Nabucco pipeline to get political support

VIENNA (Reuters) – The 4.6-billion-euro Nabucco pipeline to pump Central Asian gas via Turkey to Austria is set to clinch the political support it needs to win over investors at a meeting of ministers and the European Commission on Monday. The European Union energy chief and ministers of countries crossed by Nabucco, a key plank in EU plans to diversify its supply away from Russia, have agreed in principle to sign a declaration in Vienna to pave the way for the funding, Austria’s Economy Ministry said. They are taking the step ahead of a G8 summit next month pitting the EU and Russia against each other on energy policy and amid increased Russian lobbying to lure potential investors and customers away from the Nabucco project. The 25-nation EU made the diversification of energy routes a priority in March after Russia turned off the taps to Ukraine in a row over gas prices in January.
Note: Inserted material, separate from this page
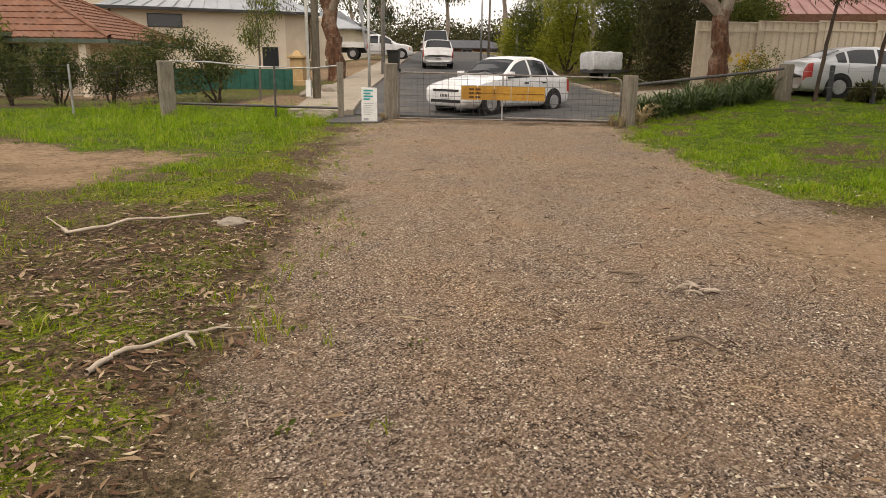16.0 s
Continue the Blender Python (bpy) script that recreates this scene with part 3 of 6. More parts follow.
def wheel_part(parent, x, y, r, side, width=0.19):
    turn = Matrix.Translation((x, y, r)) @ Matrix.Rotation(radians(90), 4, "X")
    bm = bmesh.new()
    prof = [(0.62, -0.5), (0.92, -0.5), (1.0, -0.34), (1.0, 0.34), (0.92, 0.5), (0.62, 0.5)]
    rings = []
    for a in range(28):
        th = a * 2 * math.pi / 28
        rings.append([bm.verts.new((r * p * math.cos(th), r * p * math.sin(th), w * width)) for p, w in prof])
    for a in range(28):
        for b in range(6):
            bm.faces.new((rings[a][b], rings[a][(b + 1) % 6], rings[(a + 1) % 28][(b + 1) % 6], rings[(a + 1) % 28][b]))
    bmesh.ops.transform(bm, matrix=turn, verts=bm.verts[:])
    tyre = part("tyre", bm, M_RUBBER, parent, smooth=True)
    bm = bmesh.new()
    cyl(bm, r * 0.64, r * 0.60, -0.03, 0.03, 24)
    for a in range(7):
        th = a * 2 * math.pi / 7
        box(bm, r * 0.16, r * 0.58, -0.035, 0.035, 0.02, 0.045, 0.004, Matrix.Rotation(th, 4, "Z"))
    cyl(bm, r * 0.17, r * 0.13, 0.02, 0.055, 14)
    off = -side * (width * 0.40)
    bmesh.ops.transform(bm, matrix=turn @ Matrix.Translation((0, 0, off)) @ (Matrix.Identity(4) if side < 0 else Matrix.Rotation(math.pi, 4, "X")), verts=bm.verts[:])
    part("rim", bm, M_RIM, tyre)
    # Black disc on the flank stands in for the shaded wheel well.
    bm = bmesh.new()
    cyl(bm, r * 1.17, r * 1.17, -0.10, 0.10, 24)
    bmesh.ops.transform(bm, matrix=Matrix.Translation((x, y - side * 0.022, r * 1.02)) @ Matrix.Rotation(radians(90), 4, "X"), verts=bm.verts[:])
    part("arch_shade", bm, M_BLACK, parent)


def car(name, m, stations, L, W, H, material, label, screen, rear, panes, wheels=(0.31, -0.29), r=0.285, plate=True, group="", cap=0.05):
    """screen, rear: shares of the length where the glass begins and ends; panes: those of each side window at the belt."""
    top = max(s[3] for s in stations) + 0.022
    shell = Shell([(a, b * H / top, c * H / top, d * H / top, e, f) for a, b, c, d, e, f in stations], L, W)
    ob = empty(name, m, label, "car", group)
    fx = np.concatenate([np.linspace(-0.5, -0.44, 9)[:-1], np.linspace(-0.44, 0.44, 64)[:-1], np.linspace(0.44, 0.5, 9)])
    vs = np.linspace(0, 14, 57)
    FX, VS = np.meshgrid(fx, vs, indexing="ij")
    grid = shell.at(FX, VS)
    n, k = grid.shape[:2]
    i, j = np.meshgrid(np.arange(n - 1), np.arange(k - 1), indexing="ij")
    q = np.stack([i * k + j, i * k + j + 1, (i + 1) * k + j + 1, (i + 1) * k + j], -1).reshape(-1, 4).tolist()
    q += [[a * k, (a + 1) * k, (a + 1) * k + k - 1, a * k + k - 1] for a in range(n - 1)]
    for o in (0, (n - 1) * k):
        q += [[o + t - 1, o + t, o + k - 1 - t, o + k - t] for t in range(1, 28)]
    part_np("body", grid.reshape(-1, 3), q, material, ob, smooth=True)
    for nm, (x0, x1) in (("windscreen", screen), ("rear_window", rear)):
        A, B = np.meshgrid(np.linspace(x0, x1, 9), np.linspace(5.15, 8.85, 15), indexing="ij")
        sheet(nm, shell.at(A, B), M_GLASS, ob, 0.006)
        for s in (-0.28, 0.22):
            if nm == "windscreen":
                p = shell.at(np.array([x0 - 0.002, x0 - 0.012, x0 - 0.03]), np.array([7.0 + s * 4, 7.0 + s * 2, 7.0 + s * 0.4])) + (0, 0, 0.022)
                part_np("wiper", *tube(p, [0.008] * 3, 5), M_BLACK, ob)
    for s in (1, -1):
        for x0, x1 in panes:
            cols = []
            for x in np.linspace(x0, x1, 12):
                y, z = shell.sections(np.array([x]))
                zb, zt = z[0][3] + 0.035, max(z[0][3] + 0.04, z[0][5] - cap)
                cols.append([(x * L, s * shell.side(x, h), h) for h in np.linspace(zb, zt, 6)])
            sheet("side_window", np.array(cols), M_GLASS, ob, 0.006)
        for w in wheels:
            wheel_part(ob, w * L, s * (W / 2 - 0.075), r, s)
        front = (lambda a: a) if s > 0 else (lambda a: 14 - a)
        A, B = np.meshgrid(np.linspace(0.452, 0.494, 7), front(np.linspace(2.25, 3.25, 6)), indexing="ij")
        sheet("headlight", shell.at(A, B), M_LIGHTGLASS, ob, 0.008)
        A, B = np.meshgrid(np.linspace(0.425, 0.447, 4), front(np.linspace(2.35, 3.1, 5)), indexing="ij")
        sheet("indicator", shell.at(A, B), M_AMBER, ob, 0.007)
        A, B = np.meshgrid(np.linspace(-0.497, -0.45, 7), front(np.linspace(2.1, 3.3, 6)), indexing="ij")
        sheet("tail_light", shell.at(A, B), M_REDLENS, ob, 0.008)
        A, B = np.meshgrid(np.linspace(wheels[1] + 0.085, wheels[0] - 0.085, 20), front(np.linspace(1.45, 1.75, 4)), indexing="ij")
        sheet("rubbing_strip", shell.at(A, B), M_GREYPRINT if material is M_CARWHITE else material, ob, 0.010)
        for x in [panes[0][0] + 0.012] + [p[1] for p in panes[:2]]:
            A, B = np.meshgrid([x - 0.0012, x + 0.0012], front(np.linspace(0.7, 3.0, 8)), indexing="ij")
            sheet("door_seam", shell.at(A, B), M_BLACK, ob, 0.002)
        zm = 0.68 * H
        xm = panes[0][0] * L - 0.03
        bm = bmesh.new()
        box(bm, xm - 0.07, xm + 0.05, s * (W / 2 + 0.03) - 0.09, s * (W / 2 + 0.03) + 0.09, zm - 0.06, zm + 0.06, 0.03)
        part("mirror", bm, material, ob)
        for x0, x1 in panes[:2]:
            hx = x1 * L + 0.14
            zh = shell.sections(np.array([x1]))[1][0][3] - 0.10
            yh = s * shell.side(x1, zh)
            bm = bmesh.new()
            box(bm, hx - 0.08, hx + 0.08, yh - 0.02, yh + 0.02, zh - 0.018, zh + 0.018, 0.008)
            part("door_handle", bm, M_BLACK if material is M_CARWHITE else material, ob)
    bm = bmesh.new()
    box(bm, 0.49 * L, 0.504 * L, -0.26 * W, 0.26 * W, 0.385 * H, 0.42 * H, 0.006)
    part("grille", bm, M_BLACK, ob)
    bm = bmesh.new()
    box(bm, 0.48 * L, 0.504 * L, -0.30 * W, 0.30 * W, 0.20 * H, 0.25 * H, 0.006)
    part("bumper_intake", bm, M_BLACK, ob)
    if plate:
        for sx in (0.506, -0.505):
            bm = bmesh.new()
            box(bm, sx * L - 0.006, sx * L + 0.006, -0.19, 0.19, 0.275 * H, 0.36 * H, 0.003)
            pl = part("number_plate", bm, M_WHITE, ob)
            for a in range(6):
                bm = bmesh.new()
                fx_ = sx * L + math.copysign(0.008, sx)
                box(bm, fx_ - 0.003, fx_ + 0.003, -0.15 + a * 0.052, -0.118 + a * 0.052, 0.295 * H, 0.34 * H)
                part("character", bm, M_BLACK, pl)
    return ob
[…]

The row briefly affected supplies to Europe, which gets a quarter of its gas from Russia. «There are a couple of issues open regarding the pipeline’s financing,» an Austrian official said. «The goal is that the governments and the Commission… show their support, because the Nabucco consortium partly depends on those countries.» The companies which teamed up for the 3,300-kilometer pipeline (Austria’s OMV, Hungary’s MOL, Turkey’s Botas, Bulgaria’s Bulgargaz and Romania’s Transgaz) have yet to give the go-ahead for the pipeline. Before they proceed they want the Commission to grant exemptions to rules that require access to the pipeline to all comers at regulated prices. They want to strike unregulated deals for initial 10- to 20-year supply contracts instead. A spokesman for EU energy Commissioner Andris Piebalgs said the Commission considered exemptions acceptable in this case. «Nabucco has been identified as one of the priority projects for the European networks,» said the spokesman. «Certain long-term contracts that are normally not allowed under the gas directive could be granted in this case.»